(A run of records)
** start **

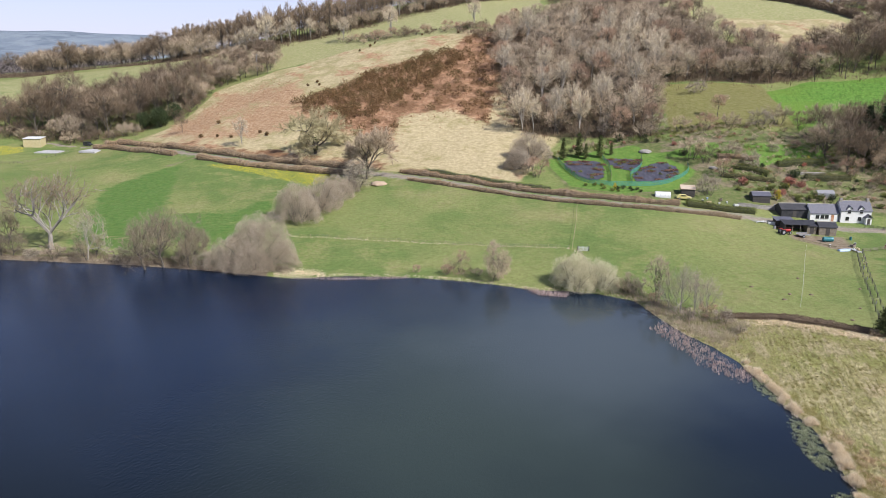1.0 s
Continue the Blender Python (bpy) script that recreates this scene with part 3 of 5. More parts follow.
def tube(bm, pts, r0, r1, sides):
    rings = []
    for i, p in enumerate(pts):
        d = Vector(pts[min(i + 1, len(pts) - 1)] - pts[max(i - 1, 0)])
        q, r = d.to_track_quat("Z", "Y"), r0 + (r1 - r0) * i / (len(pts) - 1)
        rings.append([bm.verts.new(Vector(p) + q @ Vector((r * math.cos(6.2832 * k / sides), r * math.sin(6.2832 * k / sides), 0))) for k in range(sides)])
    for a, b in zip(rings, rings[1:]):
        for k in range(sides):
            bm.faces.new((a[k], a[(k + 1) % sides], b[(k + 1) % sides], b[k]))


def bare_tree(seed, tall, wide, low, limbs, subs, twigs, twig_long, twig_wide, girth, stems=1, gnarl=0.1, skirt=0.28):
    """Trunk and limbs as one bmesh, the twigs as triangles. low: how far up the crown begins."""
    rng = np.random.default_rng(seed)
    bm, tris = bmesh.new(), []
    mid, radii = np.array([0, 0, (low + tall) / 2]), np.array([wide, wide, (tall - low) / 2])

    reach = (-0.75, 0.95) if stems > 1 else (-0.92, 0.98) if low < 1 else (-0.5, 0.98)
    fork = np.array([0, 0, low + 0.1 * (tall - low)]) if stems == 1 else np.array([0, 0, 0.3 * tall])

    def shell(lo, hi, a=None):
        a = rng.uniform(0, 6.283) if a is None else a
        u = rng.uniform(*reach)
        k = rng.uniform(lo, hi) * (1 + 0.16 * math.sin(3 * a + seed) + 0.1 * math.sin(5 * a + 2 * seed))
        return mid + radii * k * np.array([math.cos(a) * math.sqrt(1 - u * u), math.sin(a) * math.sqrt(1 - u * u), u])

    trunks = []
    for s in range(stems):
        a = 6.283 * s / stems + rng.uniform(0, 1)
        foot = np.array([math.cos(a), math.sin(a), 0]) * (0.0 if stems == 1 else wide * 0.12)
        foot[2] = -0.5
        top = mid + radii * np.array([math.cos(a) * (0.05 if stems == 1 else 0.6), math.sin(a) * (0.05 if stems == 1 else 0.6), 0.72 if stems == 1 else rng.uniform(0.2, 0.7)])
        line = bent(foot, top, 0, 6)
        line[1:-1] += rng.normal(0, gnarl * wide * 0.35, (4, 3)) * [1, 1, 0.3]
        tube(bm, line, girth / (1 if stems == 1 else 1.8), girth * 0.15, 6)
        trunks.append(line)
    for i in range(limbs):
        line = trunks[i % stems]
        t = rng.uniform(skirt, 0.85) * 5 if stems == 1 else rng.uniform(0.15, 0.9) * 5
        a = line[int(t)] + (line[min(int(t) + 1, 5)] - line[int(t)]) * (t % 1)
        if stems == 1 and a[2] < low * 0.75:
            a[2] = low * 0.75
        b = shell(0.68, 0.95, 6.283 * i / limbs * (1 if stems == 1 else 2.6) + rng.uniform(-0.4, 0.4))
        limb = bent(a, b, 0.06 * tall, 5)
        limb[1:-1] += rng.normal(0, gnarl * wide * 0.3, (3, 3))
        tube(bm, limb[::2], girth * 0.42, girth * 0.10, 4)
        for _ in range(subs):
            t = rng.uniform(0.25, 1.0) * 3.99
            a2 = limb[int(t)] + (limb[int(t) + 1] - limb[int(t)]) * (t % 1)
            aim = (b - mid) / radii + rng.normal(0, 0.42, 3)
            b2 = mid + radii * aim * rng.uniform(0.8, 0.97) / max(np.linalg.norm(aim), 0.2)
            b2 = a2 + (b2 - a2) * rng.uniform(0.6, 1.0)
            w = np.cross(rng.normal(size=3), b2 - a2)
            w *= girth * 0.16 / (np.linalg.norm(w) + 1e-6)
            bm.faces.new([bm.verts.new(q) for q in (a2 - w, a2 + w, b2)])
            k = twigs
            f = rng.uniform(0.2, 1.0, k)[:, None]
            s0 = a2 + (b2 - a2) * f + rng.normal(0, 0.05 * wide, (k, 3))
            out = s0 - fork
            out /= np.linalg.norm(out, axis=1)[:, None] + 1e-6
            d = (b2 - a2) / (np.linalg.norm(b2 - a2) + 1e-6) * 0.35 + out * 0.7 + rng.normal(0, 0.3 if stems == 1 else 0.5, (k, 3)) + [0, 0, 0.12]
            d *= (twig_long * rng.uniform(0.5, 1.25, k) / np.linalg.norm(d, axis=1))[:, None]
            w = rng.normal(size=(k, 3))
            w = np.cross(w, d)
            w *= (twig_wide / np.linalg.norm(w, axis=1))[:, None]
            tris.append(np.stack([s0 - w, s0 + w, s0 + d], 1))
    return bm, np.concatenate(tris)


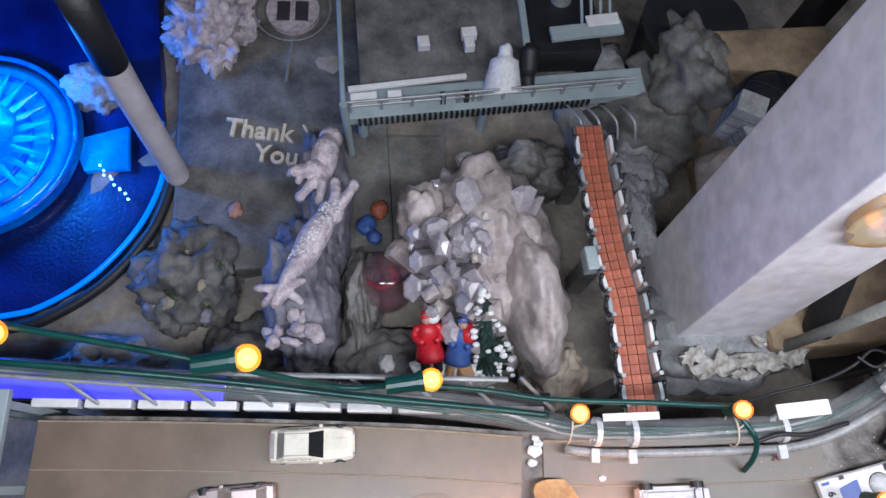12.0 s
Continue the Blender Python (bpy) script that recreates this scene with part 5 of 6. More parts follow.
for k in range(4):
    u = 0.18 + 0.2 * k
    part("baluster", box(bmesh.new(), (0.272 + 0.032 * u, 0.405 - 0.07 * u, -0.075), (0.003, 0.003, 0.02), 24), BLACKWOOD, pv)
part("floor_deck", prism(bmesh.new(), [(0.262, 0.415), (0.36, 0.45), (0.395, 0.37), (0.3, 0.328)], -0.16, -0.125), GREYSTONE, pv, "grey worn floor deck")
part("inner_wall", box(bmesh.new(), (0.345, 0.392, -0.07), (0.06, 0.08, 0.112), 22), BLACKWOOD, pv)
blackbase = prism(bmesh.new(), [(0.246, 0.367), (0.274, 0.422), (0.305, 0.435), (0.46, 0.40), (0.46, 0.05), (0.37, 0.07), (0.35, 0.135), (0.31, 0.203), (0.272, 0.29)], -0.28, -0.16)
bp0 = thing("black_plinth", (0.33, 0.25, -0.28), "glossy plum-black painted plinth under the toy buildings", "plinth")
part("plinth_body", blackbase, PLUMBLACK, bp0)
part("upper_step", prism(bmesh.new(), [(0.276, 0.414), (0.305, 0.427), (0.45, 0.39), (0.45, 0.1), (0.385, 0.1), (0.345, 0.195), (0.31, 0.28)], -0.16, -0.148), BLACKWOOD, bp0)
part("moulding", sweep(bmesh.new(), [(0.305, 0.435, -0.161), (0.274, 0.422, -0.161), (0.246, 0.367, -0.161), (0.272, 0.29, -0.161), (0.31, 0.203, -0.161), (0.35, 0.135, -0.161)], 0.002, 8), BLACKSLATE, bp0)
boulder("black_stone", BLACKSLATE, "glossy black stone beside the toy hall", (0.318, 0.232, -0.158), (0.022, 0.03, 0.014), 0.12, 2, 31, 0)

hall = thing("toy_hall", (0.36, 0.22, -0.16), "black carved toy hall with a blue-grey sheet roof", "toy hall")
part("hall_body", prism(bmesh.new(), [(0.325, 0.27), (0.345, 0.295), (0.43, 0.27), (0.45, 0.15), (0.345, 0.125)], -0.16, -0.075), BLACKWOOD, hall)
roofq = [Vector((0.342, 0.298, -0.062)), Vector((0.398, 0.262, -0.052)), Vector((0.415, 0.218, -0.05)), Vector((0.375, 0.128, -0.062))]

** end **

▶ SHORT EXERCISE
Which lines contain "this"? Copy each of them out.

▶ EXERCISE OUTPUT
Continue the Blender Python (bpy) script that recreates this scene with part 3 of 5. More parts follow.
Continue the Blender Python (bpy) script that recreates this scene with part 5 of 6. More parts follow.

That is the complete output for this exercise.